In Case 2, N7K1 receives only flow X and N7K2 receives only flow Y and this could create polarization if the port-channel load-balancing algorithm used on the these switches is the same as the one used in the N7K3/N7K4 pair. As N7K1 and N7K2 use the same port-channel load balancing algorithm, N7K1 sends flow X on only one member link of Po100/Po200 and the other member link does not forward any traffic. Similarly, N7K2 sends flow Y on only one member link of Po100/Po200 and the other member link does not forward any traffic.
Since the traffic that switches N7K1 and N7K2 receive is already classified to begin with, only one port-channel member link is used to send all incoming traffic out of switch N7K1/N7K2 and nothing would be sent out of the other member link. In the case the incoming traffic rate exceeds the bandwidth of the single port-channel link, the additional traffic can be dropped as the other port-channel member link would not forward this traffic.
A similar issue can be seen when more than two links are used in the port-channel. For example, if four links are used in a port-channel, then depending on the hashing happening, either no polarization would happen or we see partial polarization where only two of the four port-channel member links would be used to forward all the incoming traffic. The other two links would not forward anything
The polarization is caused because of the design and hence it is important to analyze the design in order to make sure no polarization occurs. Output indicating polarization occurring on Po100 and Po200 on N7k1 is shown next (similar output can be seen on N7K2 as well).

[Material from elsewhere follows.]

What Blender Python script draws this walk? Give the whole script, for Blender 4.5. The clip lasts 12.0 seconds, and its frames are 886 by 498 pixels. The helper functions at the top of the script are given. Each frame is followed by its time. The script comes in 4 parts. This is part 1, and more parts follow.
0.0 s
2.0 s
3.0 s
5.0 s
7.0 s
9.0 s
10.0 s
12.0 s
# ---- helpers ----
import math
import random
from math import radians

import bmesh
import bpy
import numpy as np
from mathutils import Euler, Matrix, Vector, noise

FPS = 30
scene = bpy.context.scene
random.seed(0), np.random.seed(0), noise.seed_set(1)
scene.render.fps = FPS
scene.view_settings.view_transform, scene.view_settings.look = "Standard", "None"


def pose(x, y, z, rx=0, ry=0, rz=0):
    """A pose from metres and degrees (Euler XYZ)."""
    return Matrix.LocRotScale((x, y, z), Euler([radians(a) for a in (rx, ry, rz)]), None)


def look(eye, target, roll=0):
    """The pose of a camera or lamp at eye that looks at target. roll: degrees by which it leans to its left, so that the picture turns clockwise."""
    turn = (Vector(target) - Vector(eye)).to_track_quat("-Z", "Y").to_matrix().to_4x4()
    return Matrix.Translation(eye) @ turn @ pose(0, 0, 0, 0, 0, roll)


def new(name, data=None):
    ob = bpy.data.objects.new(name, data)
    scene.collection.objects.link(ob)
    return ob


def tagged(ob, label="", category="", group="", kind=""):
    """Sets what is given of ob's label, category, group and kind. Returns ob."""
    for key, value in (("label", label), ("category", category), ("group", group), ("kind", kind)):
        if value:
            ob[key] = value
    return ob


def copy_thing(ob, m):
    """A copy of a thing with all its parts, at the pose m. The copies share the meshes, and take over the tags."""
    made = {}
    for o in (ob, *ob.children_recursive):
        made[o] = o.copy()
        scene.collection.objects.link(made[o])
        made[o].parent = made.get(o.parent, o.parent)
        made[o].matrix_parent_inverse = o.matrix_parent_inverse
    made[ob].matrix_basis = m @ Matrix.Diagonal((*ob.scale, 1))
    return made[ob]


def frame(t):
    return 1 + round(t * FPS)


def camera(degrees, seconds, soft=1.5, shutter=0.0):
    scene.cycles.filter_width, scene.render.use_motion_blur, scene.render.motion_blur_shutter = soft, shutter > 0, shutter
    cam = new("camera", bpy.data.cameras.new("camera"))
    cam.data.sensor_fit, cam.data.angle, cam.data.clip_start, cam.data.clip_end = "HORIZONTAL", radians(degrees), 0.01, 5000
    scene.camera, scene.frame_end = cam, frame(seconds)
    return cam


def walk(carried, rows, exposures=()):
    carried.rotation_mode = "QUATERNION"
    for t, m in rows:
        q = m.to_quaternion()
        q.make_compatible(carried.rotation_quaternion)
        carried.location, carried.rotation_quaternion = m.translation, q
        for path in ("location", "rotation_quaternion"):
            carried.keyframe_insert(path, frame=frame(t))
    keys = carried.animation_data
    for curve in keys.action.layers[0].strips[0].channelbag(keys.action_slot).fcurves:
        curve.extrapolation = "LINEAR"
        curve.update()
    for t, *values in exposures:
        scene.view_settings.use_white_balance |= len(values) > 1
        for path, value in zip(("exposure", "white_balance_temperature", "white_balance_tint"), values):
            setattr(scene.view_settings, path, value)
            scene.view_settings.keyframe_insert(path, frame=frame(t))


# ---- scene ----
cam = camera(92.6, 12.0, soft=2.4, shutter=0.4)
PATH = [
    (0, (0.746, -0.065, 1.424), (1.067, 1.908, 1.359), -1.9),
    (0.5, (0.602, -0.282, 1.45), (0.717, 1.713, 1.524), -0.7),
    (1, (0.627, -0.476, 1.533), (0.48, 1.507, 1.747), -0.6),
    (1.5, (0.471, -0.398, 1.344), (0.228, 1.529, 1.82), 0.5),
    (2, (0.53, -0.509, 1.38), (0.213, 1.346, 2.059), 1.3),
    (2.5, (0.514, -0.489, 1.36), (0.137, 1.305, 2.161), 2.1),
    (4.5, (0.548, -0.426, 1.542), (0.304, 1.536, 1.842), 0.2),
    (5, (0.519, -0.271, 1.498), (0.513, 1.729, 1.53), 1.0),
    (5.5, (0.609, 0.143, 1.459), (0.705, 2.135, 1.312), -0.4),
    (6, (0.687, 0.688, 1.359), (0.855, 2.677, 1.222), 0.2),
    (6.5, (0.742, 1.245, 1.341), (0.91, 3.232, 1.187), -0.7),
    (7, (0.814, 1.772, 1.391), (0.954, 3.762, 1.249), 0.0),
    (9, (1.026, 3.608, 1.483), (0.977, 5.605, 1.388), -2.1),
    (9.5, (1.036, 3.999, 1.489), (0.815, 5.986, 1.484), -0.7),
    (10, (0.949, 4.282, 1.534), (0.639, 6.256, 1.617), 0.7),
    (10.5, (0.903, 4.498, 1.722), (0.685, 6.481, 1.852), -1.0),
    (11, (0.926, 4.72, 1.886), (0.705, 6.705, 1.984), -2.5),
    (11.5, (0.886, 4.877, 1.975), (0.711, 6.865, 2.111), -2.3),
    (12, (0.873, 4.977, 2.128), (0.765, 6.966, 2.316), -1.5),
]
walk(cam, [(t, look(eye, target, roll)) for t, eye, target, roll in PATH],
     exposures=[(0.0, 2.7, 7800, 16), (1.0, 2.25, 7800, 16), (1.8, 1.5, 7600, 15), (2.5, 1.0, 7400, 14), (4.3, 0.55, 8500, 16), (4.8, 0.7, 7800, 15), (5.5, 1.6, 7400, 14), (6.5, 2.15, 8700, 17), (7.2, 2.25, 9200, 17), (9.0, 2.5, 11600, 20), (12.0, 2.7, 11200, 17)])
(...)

N7K1# show port-channel summary | i 200
200 Po200(SU) Eth LACP Eth9/2(P) Eth9/3(P)
N7K1# show port-channel traffic interface port-channel 200
NOTE: Clear the port-channel member counters to get accurate statistics
ChanId Port Rx-Ucst Tx-Ucst Rx-Mcst Tx-Mcst Rx-Bcst Tx-Bcst
------ --------- ------- ------- ------- ------- ------- -------
200 Eth9/2 0.0% 99.99% 44.44% 4.00% 0.0% 100.00%
200 Eth9/3 0.0% 0.00% 55.55% 96.00% 0.0% 0.0%
N7K1# show port-channel summary | i 100
100 Po100(SU) Eth LACP Eth4/2(P) Eth4/3(P)
N7K1# show port-channel traffic interface port-channel 100
NOTE: Clear the port-channel member counters to get accurate statistics
ChanId Port Rx-Ucst Tx-Ucst Rx-Mcst Tx-Mcst Rx-Bcst Tx-Bcst
------ --------- ------- ------- ------- ------- ------- -------
100 Eth4/2 0.0% 99.99% 40.55% 7.00% 0.0% 100.00%
100 Eth4/3 0.0% 0.00% 54.44% 93.00% 0.0% 0.0%
Workarounds
Some of the workarounds used to ensure that polarization does not happen are described in this section.
- Proper Design: Since the main cause for polarization is improper design, it is best to ensure that we change the network design to make sure that there is no room for polarization in the topology.
If no changes to the design are possible, we can do the following.
- Use different port-channel load balancing algorithms at each level of switches (one algorithm on the N7K1/N7k2 pair and a different algorithm on the N7K3//N7k4 pair). When the load-balancing algorithm is changed, the N7k1/N7k2 switches now hash the incoming traffic based on some other information than the ones used by N7k3/N7k4 switches. Hence, the outgoing traffic uses all the port-channel member links. (The decision on what algorithm to choose depends on the type of traffic received by the switch.)
- If you wants to use same load-balancing algorithm, use different rotate values at each level of switches. The
rotate
command introduces randomness in the hashing algorithm by offsetting the hash-input by user-configured bytes and helps to avoid polarization. (Use one rotate value for the N7k1/N7k2 pair and a different rotate value for N7k3/N7k4 pair.)